▶ REQUIRED TASK
Give the data below again exactly as it stands. Omit the pictures.

|---|

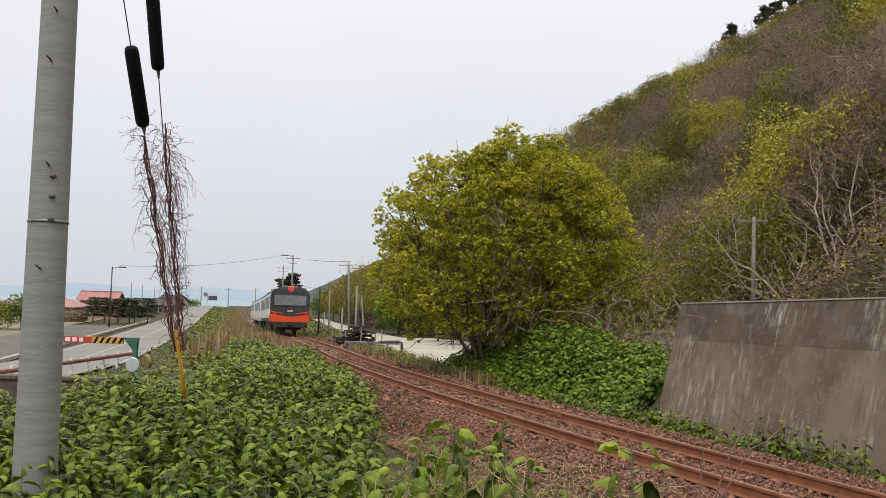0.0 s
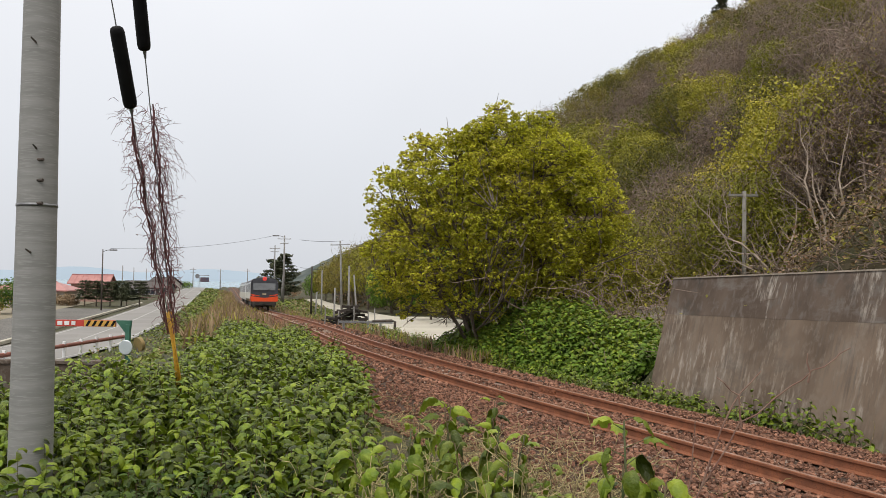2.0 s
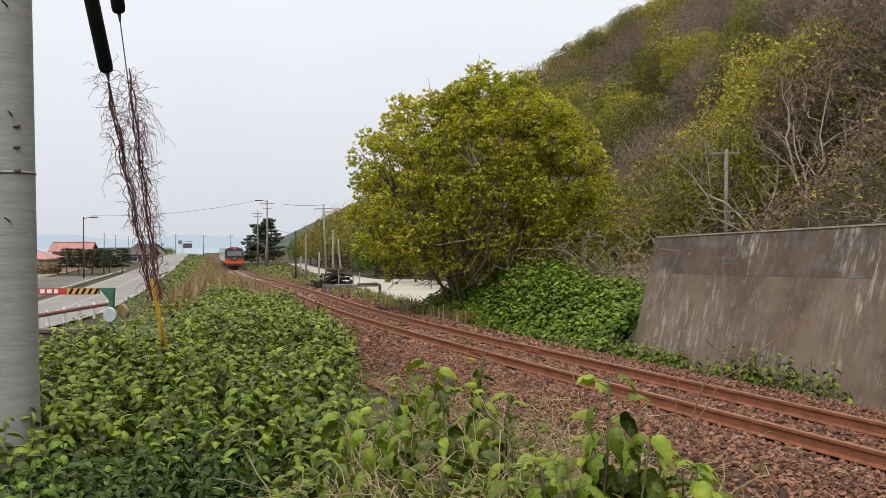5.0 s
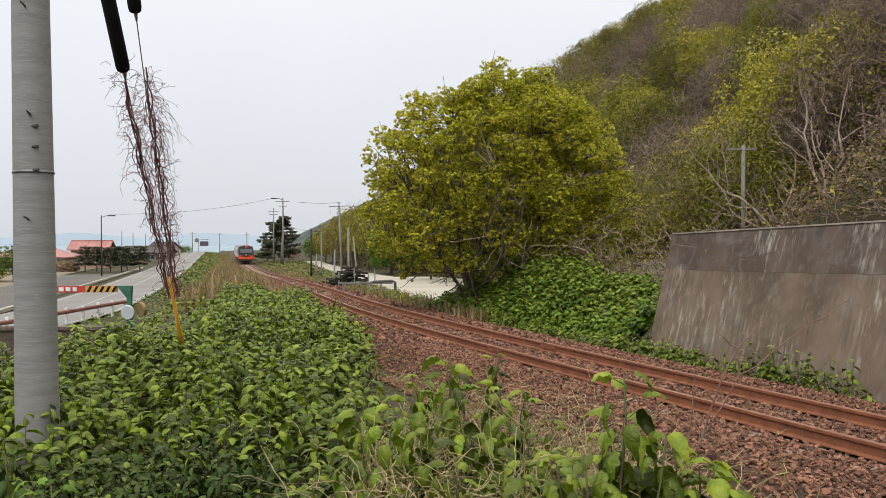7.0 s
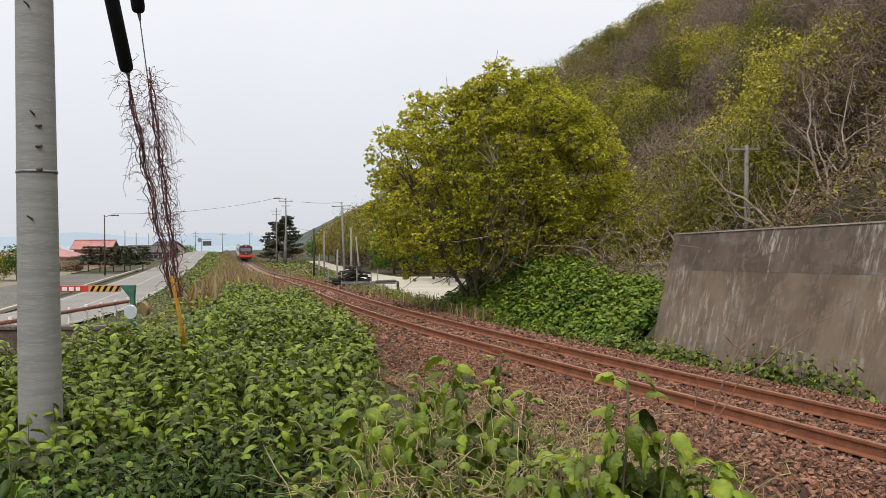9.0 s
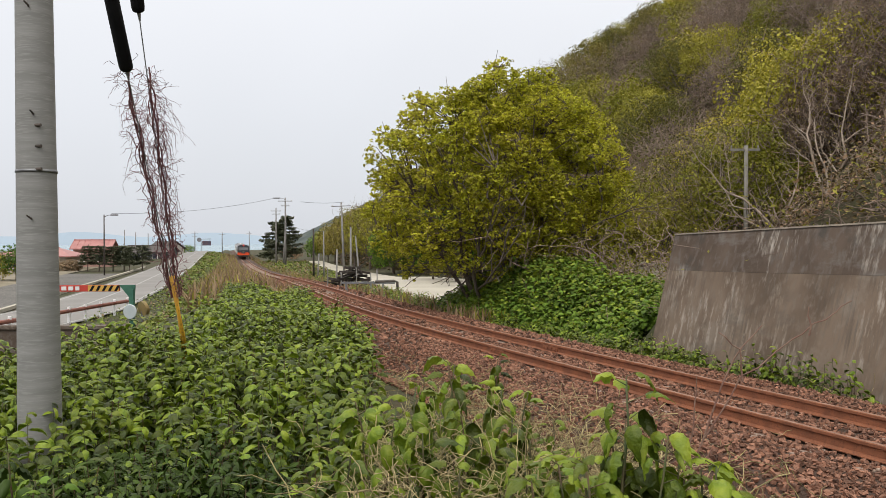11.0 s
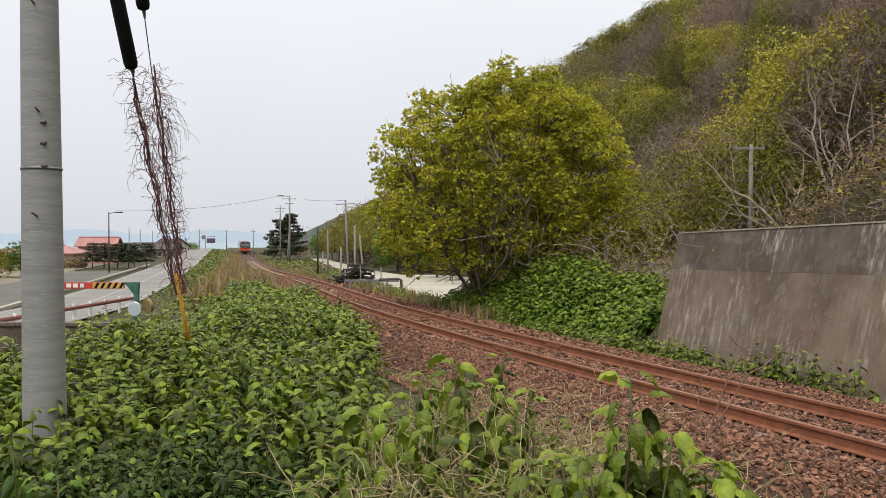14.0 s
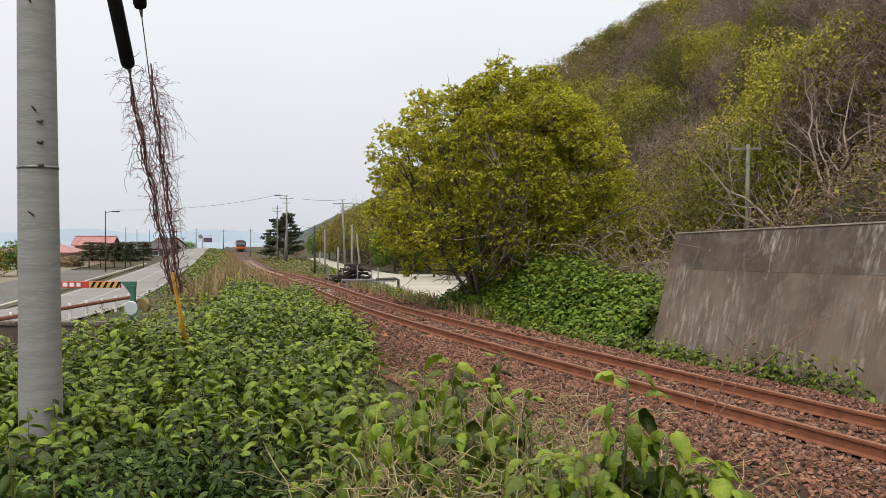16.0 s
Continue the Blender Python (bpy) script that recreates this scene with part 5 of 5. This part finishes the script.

|---|

▶ FULL SOLUTION
0.0 s
2.0 s
5.0 s
7.0 s
9.0 s
11.0 s
14.0 s
16.0 s
Continue the Blender Python (bpy) script that recreates this scene with part 5 of 5. This part finishes the script.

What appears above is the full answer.